The Ocean Cleanup Kicks Off

October 12, 2018

A first-of-its-kind floating ocean cleanup system is undergoing a final round of testing before it begins removing plastic pollution from the Great Pacific Garbage Patch halfway between Hawaii and California.

The system developed by the Dutch nonprofit The Ocean Cleanup was launched from San Francisco Bay on September 8 and towed 350 nautical miles by the vessel Maersk Launcher to an offshore test site. System 001 will now undergo two weeks of trials before continuing its journey to start collecting debris at the world’s largest accumulation of ocean plastic some 1,200 nautical miles off the coast of California. 

(Photo: The Ocean Cleanup)
(Photo: The Ocean Cleanup)

The wind- and wave-propelled cleanup system consists of a 600-meter-long U-shaped floating barrier with a three-meter skirt attached below. The entire setup glides at the surface, moving slightly faster than the plastic to collect and funnel all debris at its center. The Ocean Cleanup describes the system as "a giant Pac-Man, skimming the surface of the ocean."

The first full-scale system now underway follows on hundreds of scale-model tests, a series of prototypes, research expeditions and multiple iterations. This final round of tests aims to verify the effectiveness of the system and its design and ensure it is able to withstand the conditions of the ocean before it is towed all the way out to the Great Pacific Garbage Patch.

"The installation went very smoothly, and the system seems to be behaving well so far," The Ocean Cleanup said on its website. "Configuring the system in its u-shape is the first item from our checklist that we have accomplished, and it directly matches the predicted curvature from engineering models."

Other key goals on team’s checklist include confirming that the system will move through the water faster than the plastic, proving the system will reposition itself when wind/wave direction changes, ensuring the width of the system stays in a desirable range to capture and retain plastic, and testing its ability to withstand harsh sea conditions.

Boyan Slat, Founder and CEO of The Ocean Cleanup, said, “[The] launch is an important milestone, but the real celebration will come once the first plastic returns to shore. For 60 years, mankind has been putting plastic into the oceans; from that day onwards, we’re taking it back out again.”

If all goes according to plan, first plastic will be returned to land within six months after deployment, The Ocean Cleanup anticipates. This will mark the first large-scale collection of free-floating plastic from the ocean.

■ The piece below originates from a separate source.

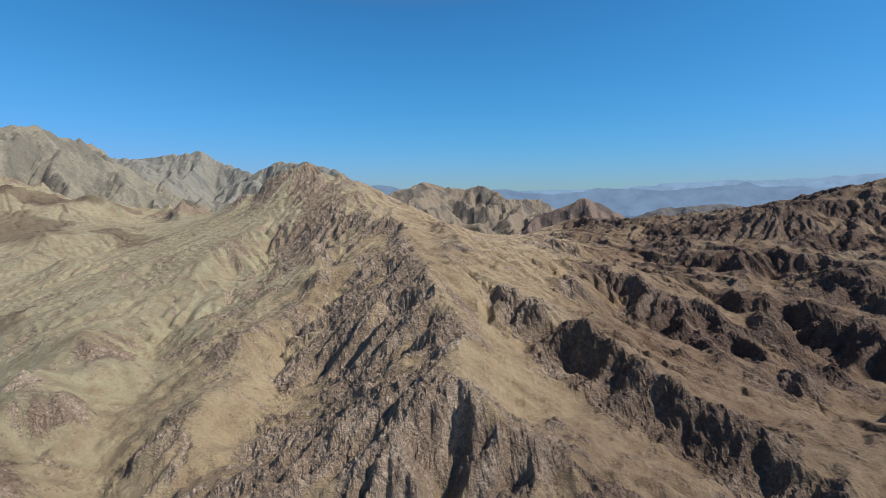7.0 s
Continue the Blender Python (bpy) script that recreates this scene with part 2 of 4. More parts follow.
landform("middle_foot_gully", (-60, 92, 19.4), (-28, 92, 17.2), (-22, 92, 18.7))
landform("middle_foot_gully", (-44, 94, 18.1), (-32, 94, 18.5))
landform("middle_foot_gully", (-48, 96, 18.5), (-36, 96, 19.2))
landform("middle_foot_gully", (20, 120, 37.6), (10, 108, 27.8), (10, 92, 20.9))
landform("middle_foot_gully", (-62, 120, 24.6), (-58, 116, 24.9), (-48, 102, 19.7), (-42, 100, 19.2))
landform("east_foot_gully", (84, 120, 38.4), (76, 112, 37), (76, 102, 35.6), (82, 96, 34.3), (90, 88, 28.2))
landform("east_lower_gully", (38, 190, 46.9), (48, 170, 44.3), (50, 152, 42.7), (64, 132, 38.8), (66, 104, 35), (80, 94, 34.6), (90, 80, 22.5))
landform("middle_upper_gully", (-8, 180, 39.3), (-18, 178, 33.9), (-20, 168, 34.1))
landform("middle_upper_gully", (-6, 222, 53), (-20, 222, 46.9), (-32, 210, 40.7), (-32, 194, 37.5), (-22, 182, 33.7), (-20, 166, 34.1), (-32, 146, 32.8), (-44, 132, 24.7))
landform("east_lower_gully", (92, 156, 39.5), (108, 158, 36), (116, 166, 33.3), (126, 166, 32.3), (132, 172, 32.1))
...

The Ocean Cleanup said it plans to recycle the returned plastic into products and use the proceeds to help fund the future cleanup operations.

While System 001's primary objective is to prove the technology and start the cleanup, a secondary goal is to collect performance data to improve the design for future deployments. The system is equipped with solar-powered and satellite-connected sensors, cameras and navigation lights to communicate its position to passing marine traffic, and enable extensive monitoring of the system and the environment. The Maersk Launcher will also remain active as an observation platform for several weeks after delivering System 001 to the Great Pacific Garbage Patch.

In order to begin tackling the Pacific debris patch covering an area twice the size of Texas, The Ocean Cleanup aims to scale up to a fleet of approximately 60 systems over the next two years, depending on the results of the current system and funding availability. The group projects that the full fleet would be able to remove half of the 1.8 trillion pieces of plastic in the Great Pacific Garbage Patch within five years, in line with its ultimate goal to reduce the amount of plastic in the world’s oceans by at least 90 percent by 2040.

Slat said, “I am incredibly grateful for the tremendous amount of support we have received over the past few years from people around the world, that has allowed us to develop, test and launch a system with the potential to begin to mitigate this ecological disaster. This makes me confident that, if we manage to make the technology work, the cleanup will happen.”